(Written exercise):
Retype the data below without altering anything.

(Data excerpt):
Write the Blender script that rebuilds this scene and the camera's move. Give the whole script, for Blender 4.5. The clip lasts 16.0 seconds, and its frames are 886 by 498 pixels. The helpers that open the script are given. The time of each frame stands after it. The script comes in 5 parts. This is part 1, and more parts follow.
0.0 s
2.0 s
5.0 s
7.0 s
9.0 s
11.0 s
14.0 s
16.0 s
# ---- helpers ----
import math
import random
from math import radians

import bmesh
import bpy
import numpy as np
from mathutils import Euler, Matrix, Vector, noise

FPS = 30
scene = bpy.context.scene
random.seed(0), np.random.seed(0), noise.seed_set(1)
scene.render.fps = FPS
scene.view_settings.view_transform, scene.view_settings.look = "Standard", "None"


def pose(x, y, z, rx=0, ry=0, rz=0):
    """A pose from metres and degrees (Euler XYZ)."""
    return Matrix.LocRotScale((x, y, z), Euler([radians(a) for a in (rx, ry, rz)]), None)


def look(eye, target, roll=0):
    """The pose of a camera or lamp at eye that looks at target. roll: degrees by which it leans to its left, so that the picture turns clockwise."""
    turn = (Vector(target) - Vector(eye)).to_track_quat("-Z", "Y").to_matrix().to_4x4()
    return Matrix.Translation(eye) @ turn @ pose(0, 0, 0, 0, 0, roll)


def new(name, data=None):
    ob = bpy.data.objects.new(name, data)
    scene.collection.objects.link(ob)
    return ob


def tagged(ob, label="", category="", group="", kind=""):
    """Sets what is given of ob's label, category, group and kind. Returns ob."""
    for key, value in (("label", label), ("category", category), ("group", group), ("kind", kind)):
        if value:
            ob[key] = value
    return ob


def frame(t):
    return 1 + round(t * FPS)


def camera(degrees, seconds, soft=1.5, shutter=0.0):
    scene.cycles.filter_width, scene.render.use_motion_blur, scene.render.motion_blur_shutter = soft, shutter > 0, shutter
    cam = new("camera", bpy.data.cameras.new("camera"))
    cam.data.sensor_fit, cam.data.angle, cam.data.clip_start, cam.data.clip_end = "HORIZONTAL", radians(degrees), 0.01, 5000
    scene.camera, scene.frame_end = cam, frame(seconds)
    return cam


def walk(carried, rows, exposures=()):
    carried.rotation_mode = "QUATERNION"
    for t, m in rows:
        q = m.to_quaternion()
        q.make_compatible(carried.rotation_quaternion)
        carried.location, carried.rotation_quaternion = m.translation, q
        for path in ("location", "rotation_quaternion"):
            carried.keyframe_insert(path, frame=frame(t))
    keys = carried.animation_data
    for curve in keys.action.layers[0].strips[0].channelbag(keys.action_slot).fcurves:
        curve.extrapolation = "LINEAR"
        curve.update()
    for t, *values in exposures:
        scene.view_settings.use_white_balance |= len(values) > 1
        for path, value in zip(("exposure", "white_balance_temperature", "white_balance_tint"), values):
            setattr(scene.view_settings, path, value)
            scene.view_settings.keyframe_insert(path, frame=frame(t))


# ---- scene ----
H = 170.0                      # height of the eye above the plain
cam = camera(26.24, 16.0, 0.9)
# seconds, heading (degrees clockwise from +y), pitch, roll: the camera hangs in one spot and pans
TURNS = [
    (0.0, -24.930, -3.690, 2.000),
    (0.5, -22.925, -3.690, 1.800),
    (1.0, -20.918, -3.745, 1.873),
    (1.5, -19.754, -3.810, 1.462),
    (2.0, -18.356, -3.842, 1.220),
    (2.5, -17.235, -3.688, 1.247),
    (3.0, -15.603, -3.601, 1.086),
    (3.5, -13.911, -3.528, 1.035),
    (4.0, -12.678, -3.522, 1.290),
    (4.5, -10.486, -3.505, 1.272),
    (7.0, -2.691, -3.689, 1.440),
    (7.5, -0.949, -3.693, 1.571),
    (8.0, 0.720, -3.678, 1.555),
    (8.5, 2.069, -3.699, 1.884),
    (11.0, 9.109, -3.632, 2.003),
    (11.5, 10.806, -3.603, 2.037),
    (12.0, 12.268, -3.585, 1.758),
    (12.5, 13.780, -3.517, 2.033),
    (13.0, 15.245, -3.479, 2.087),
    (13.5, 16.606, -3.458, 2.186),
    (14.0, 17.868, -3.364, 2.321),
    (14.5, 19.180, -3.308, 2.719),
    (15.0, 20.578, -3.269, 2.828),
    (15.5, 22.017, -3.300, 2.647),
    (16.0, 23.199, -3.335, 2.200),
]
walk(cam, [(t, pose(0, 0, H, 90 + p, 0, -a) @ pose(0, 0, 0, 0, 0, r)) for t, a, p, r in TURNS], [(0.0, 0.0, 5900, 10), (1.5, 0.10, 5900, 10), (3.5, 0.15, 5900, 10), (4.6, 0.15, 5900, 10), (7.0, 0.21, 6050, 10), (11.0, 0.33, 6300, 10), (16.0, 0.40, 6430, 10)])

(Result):
Write the Blender script that rebuilds this scene and the camera's move. Give the whole script, for Blender 4.5. The clip lasts 16.0 seconds, and its frames are 886 by 498 pixels. The helpers that open the script are given. The time of each frame stands after it. The script comes in 5 parts. This is part 1, and more parts follow.
0.0 s
2.0 s
5.0 s
7.0 s
9.0 s
11.0 s
14.0 s
16.0 s
# ---- helpers ----
import math
import random
from math import radians

import bmesh
import bpy
import numpy as np
from mathutils import Euler, Matrix, Vector, noise

FPS = 30
scene = bpy.context.scene
random.seed(0), np.random.seed(0), noise.seed_set(1)
scene.render.fps = FPS
scene.view_settings.view_transform, scene.view_settings.look = "Standard", "None"


def pose(x, y, z, rx=0, ry=0, rz=0):
    """A pose from metres and degrees (Euler XYZ)."""
    return Matrix.LocRotScale((x, y, z), Euler([radians(a) for a in (rx, ry, rz)]), None)


def look(eye, target, roll=0):
    """The pose of a camera or lamp at eye that looks at target. roll: degrees by which it leans to its left, so that the picture turns clockwise."""
    turn = (Vector(target) - Vector(eye)).to_track_quat("-Z", "Y").to_matrix().to_4x4()
    return Matrix.Translation(eye) @ turn @ pose(0, 0, 0, 0, 0, roll)


def new(name, data=None):
    ob = bpy.data.objects.new(name, data)
    scene.collection.objects.link(ob)
    return ob


def tagged(ob, label="", category="", group="", kind=""):
    """Sets what is given of ob's label, category, group and kind. Returns ob."""
    for key, value in (("label", label), ("category", category), ("group", group), ("kind", kind)):
        if value:
            ob[key] = value
    return ob


def frame(t):
    return 1 + round(t * FPS)


def camera(degrees, seconds, soft=1.5, shutter=0.0):
    scene.cycles.filter_width, scene.render.use_motion_blur, scene.render.motion_blur_shutter = soft, shutter > 0, shutter
    cam = new("camera", bpy.data.cameras.new("camera"))
    cam.data.sensor_fit, cam.data.angle, cam.data.clip_start, cam.data.clip_end = "HORIZONTAL", radians(degrees), 0.01, 5000
    scene.camera, scene.frame_end = cam, frame(seconds)
    return cam


def walk(carried, rows, exposures=()):
    carried.rotation_mode = "QUATERNION"
    for t, m in rows:
        q = m.to_quaternion()
        q.make_compatible(carried.rotation_quaternion)
        carried.location, carried.rotation_quaternion = m.translation, q
        for path in ("location", "rotation_quaternion"):
            carried.keyframe_insert(path, frame=frame(t))
    keys = carried.animation_data
    for curve in keys.action.layers[0].strips[0].channelbag(keys.action_slot).fcurves:
        curve.extrapolation = "LINEAR"
        curve.update()
    for t, *values in exposures:
        scene.view_settings.use_white_balance |= len(values) > 1
        for path, value in zip(("exposure", "white_balance_temperature", "white_balance_tint"), values):
            setattr(scene.view_settings, path, value)
            scene.view_settings.keyframe_insert(path, frame=frame(t))


# ---- scene ----
H = 170.0                      # height of the eye above the plain
cam = camera(26.24, 16.0, 0.9)
# seconds, heading (degrees clockwise from +y), pitch, roll: the camera hangs in one spot and pans
TURNS = [
    (0.0, -24.930, -3.690, 2.000),
    (0.5, -22.925, -3.690, 1.800),
    (1.0, -20.918, -3.745, 1.873),
    (1.5, -19.754, -3.810, 1.462),
    (2.0, -18.356, -3.842, 1.220),
    (2.5, -17.235, -3.688, 1.247),
    (3.0, -15.603, -3.601, 1.086),
    (3.5, -13.911, -3.528, 1.035),
    (4.0, -12.678, -3.522, 1.290),
    (4.5, -10.486, -3.505, 1.272),
    (7.0, -2.691, -3.689, 1.440),
    (7.5, -0.949, -3.693, 1.571),
    (8.0, 0.720, -3.678, 1.555),
    (8.5, 2.069, -3.699, 1.884),
    (11.0, 9.109, -3.632, 2.003),
    (11.5, 10.806, -3.603, 2.037),
    (12.0, 12.268, -3.585, 1.758),
    (12.5, 13.780, -3.517, 2.033),
    (13.0, 15.245, -3.479, 2.087),
    (13.5, 16.606, -3.458, 2.186),
    (14.0, 17.868, -3.364, 2.321),
    (14.5, 19.180, -3.308, 2.719),
    (15.0, 20.578, -3.269, 2.828),
    (15.5, 22.017, -3.300, 2.647),
    (16.0, 23.199, -3.335, 2.200),
]
walk(cam, [(t, pose(0, 0, H, 90 + p, 0, -a) @ pose(0, 0, 0, 0, 0, r)) for t, a, p, r in TURNS], [(0.0, 0.0, 5900, 10), (1.5, 0.10, 5900, 10), (3.5, 0.15, 5900, 10), (4.6, 0.15, 5900, 10), (7.0, 0.21, 6050, 10), (11.0, 0.33, 6300, 10), (16.0, 0.40, 6430, 10)])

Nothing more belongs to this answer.